The financial sector of the Nigerian economy witnessed financial repression in the early 1980s, meaning that, as at that period, our financial system was weak. Then, there was rigid exchange and interest rates control which resulted to low direct investment and economic growth. Monetary and credit aggregates moved rather sluggishly, consequently there was a persistent pressure on the financial sector, which in turn necessitated a liberalization of the financial system brought about by the Structural Adjustment Programmes (SAP) financial reforms.
Nigeria has made efforts to attain economic growth and development by embarking on various economic policies at encouraging and promoting investment. Such policies include, protection of infant industries, liberal credit facilities for industrial and agricultural investment and interest rate policy among others (Udabah, 1999). There measures were pursued in appreciation of the role investment plays in the economic growth and development of any nation. Investment demand itself is influenced by several factors. These include the degree of risk associated with the venture, availability of retained earnings, inflation rate, the state of the economy, future speculations of the economic environment, exchange rate and of course the rate of interest at which investors can borrow money from banks and other financial institutions. From our a priori knowledge, of all these factors, rates of interest is the major determinant of investment demand and most theories of interest rate posited an inverse relationship between demand and the rates of interest. In otherwords, ceteris paribus, the lower the rate of interest, the higher the rate of investment demand vice versa, Dornbusch, Fischer and Startz (2004;245).

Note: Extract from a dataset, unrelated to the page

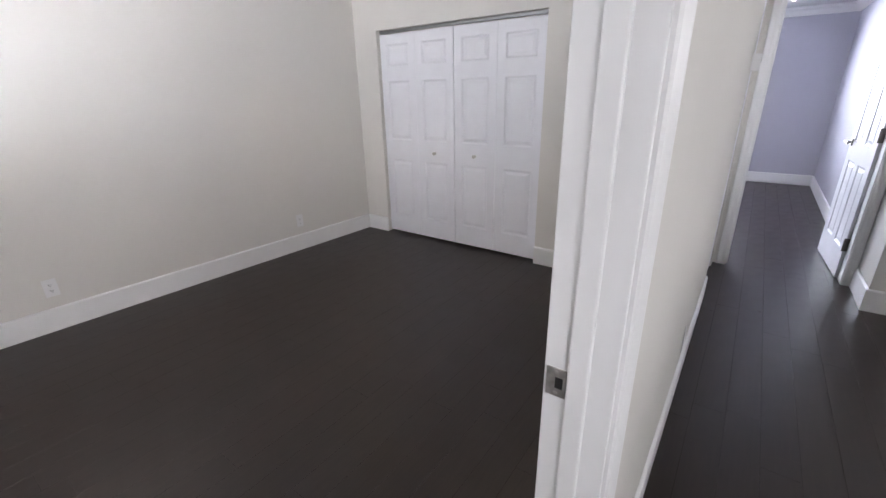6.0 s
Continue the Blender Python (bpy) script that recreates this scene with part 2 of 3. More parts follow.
wall_window = structure("wall_window", wall_with_holes("x", -0.215, 0.2, YB - 0.05, 0.15, -0.02, CEIL + 0.02, [(WY1, WY0, WZ0, WZ1)]), WALL, "greige painted wall with a window opening", "wall")
wall_back = structure("wall_back", one_box(-0.1, XB + 0.8, 0, 0.15, -0.02, CEIL + 0.02), WALL, "greige painted bedroom wall with outlets low down", "wall")
structure("wall_closet", wall_with_holes("x", XB, 0.11, YB + 0.001, -0.001, -0.02, CEIL + 0.02, [(CL1, CL0, -0.03, CLH)]), WALL, "greige painted wall round the closet opening", "wall")
structure("wall_hall", wall_with_holes("y", YH, YB - YH, -0.2, XD - 0.001, -0.02, CEIL + 0.02, [(DOOR0 - 0.02, DOOR1 + 0.02, -0.03, DOORH + 0.02), (3.83, 4.48, -0.03, 2.0)]), WALL, "greige painted wall between hall and bedroom", "wall")
structure("wall_hall_west", wall_with_holes("y", YH, YB - YH, -1.3, -0.201, -0.02, CEIL + 0.02, []), WALL, "greige painted hall wall", "wall")
# the opening is assumed, for the added landing lamp
structure("wall_end", wall_with_holes("x", -1.42, 0.12, YV, YH, LOW, CEIL + 0.02, [(-6.5, -5.0, 1.05, 1.95)]), WALL, "greige painted wall at the hall's near end", "wall")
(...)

To this end, Evans (1999) examined and summarized the result of his finding in this area of research that the rate of interest is an important factor in determining the level of investment spending and capital function. According to him, a reduction change in the rate of interest, say from five to four percent (5%-4%) on the long run will cause a change in the level of net investment from five to ten percent (5%-10%).

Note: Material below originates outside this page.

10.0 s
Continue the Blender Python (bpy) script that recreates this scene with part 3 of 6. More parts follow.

Confirming this relationship, Okafor (1983) argued that the prevailing rate of interest determines the cost of capital for different firms and consequently, changes in the rates of interest determines the cost of capital for different firms and changes in the rate of interest have a great impact on investment behaviour. Therefore, if the rate of interest is high, funds will be expensive and difficult to come by and thus, period of tight monetary policy leads to slump in investment demand (activities). It therefore follows that for interest rates to stimulate investment demand its policy must be regulated within the acceptable standard that can accelerate the wheels of economic growth and development.

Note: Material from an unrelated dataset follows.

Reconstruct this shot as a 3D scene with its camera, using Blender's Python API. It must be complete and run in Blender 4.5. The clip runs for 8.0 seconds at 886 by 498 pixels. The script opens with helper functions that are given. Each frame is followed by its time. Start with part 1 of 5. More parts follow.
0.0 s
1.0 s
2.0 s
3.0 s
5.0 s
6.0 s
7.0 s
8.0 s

Being aware of the importance of investment in economic development, several attempts have been made by the government to promote the growth of investment demand in Nigeria. One of such attempts is the deregulation policy in the financial system, which aimed at reforming the interest rate policy. Despite all these policies geared towards promoting investment in Nigeria, it seems like the growth in investment is still low, therefore one cannot help but to ask what the problem is with the investment demand in Nigeria.
There is therefore a general perception that the inactiveness of these policies to boast up investment demand in the Nigerian economy arises from the fact that those policies are not well implemented. This therefore necessitates series of questions as to why is this situation in the Nigerian economy. Again, would positive implementations of interest rate policies facilitate the growth of investment in Nigeria for economic growth and development?
1.3 OBJECTIVE OF THE STUDY
The aim of this research work is to verify and ascertain the impact of interest rates on investment demand in the Nigerian economy with the aim of suggesting corrective measures which would be useful not only as a reference work to other students who may embark on a related research but also to proffer useful suggestions to our national economic planners for rapid economic growth and development.
Specifically, the core objectives of the study include:
- To identify the role of interest rate policy in Nigeria in encouraging investment.
- To identify the problems of interest rate policy in Nigeria.
1.4 Justification of the Study
The significance of this study should not be over-emphasized owing to the fact that more researches are needed to find out the most important economic and structural problems facing the Nigerian economy, particularly in the area/aspect of investment. Hence this study’s justification arises from the fact that it will contribute an additional knowledge to the existing ones on this area of study.
Also the study is carried out on the premise that those involved in formulating, directing and implementing macroeconomic policies especially monetary policies in controlling interest rates would take a cue from this study in the discharging of their duties. Investors are also considered to benefit in terms of serving as a guide to taking investment decisions.
1.5 STATEMENT OF HYPOTHESIS
The following hypotheses, which are subject to econometric and statistical tests, are formulated to guide the study.
- Lending rates of commercial banks within the period under study do not significantly influence investment demand in Nigeria.
- Savings deposit rates do not significantly influence investment in Nigeria.
- Central Bank Rediscount rate does not significantly influence investment in Nigeria.
1.6 METHODOLOGY
Regression model is to be formulated and the least squares estimation (OLS) technique used to obtain the result.
Data will be obtained on various interest rates and Gross Capital Formulation a proxy variable for investment for the periods under study.
- SCOPE AND LIMITATION OF THE STUDY
The study is focused on the analysis of the interest rate policy and investment demand in Nigeria between 1990 and 2006 fiscal years.
Carrying out this research work alongside with other academics works constituted a limitation to the study. Also delay in accessibility of data from NBS, CBN and other resource rooms especially when in dare need of it is another constraint to the work.
- ORGANISATION OF THE STUDY
The study is organized into five chapters. Chapter one serves as the introduction /overview of the study.
Chapter two captures the view of the related literature while chapter three shows the research methodology adopted and the model specification.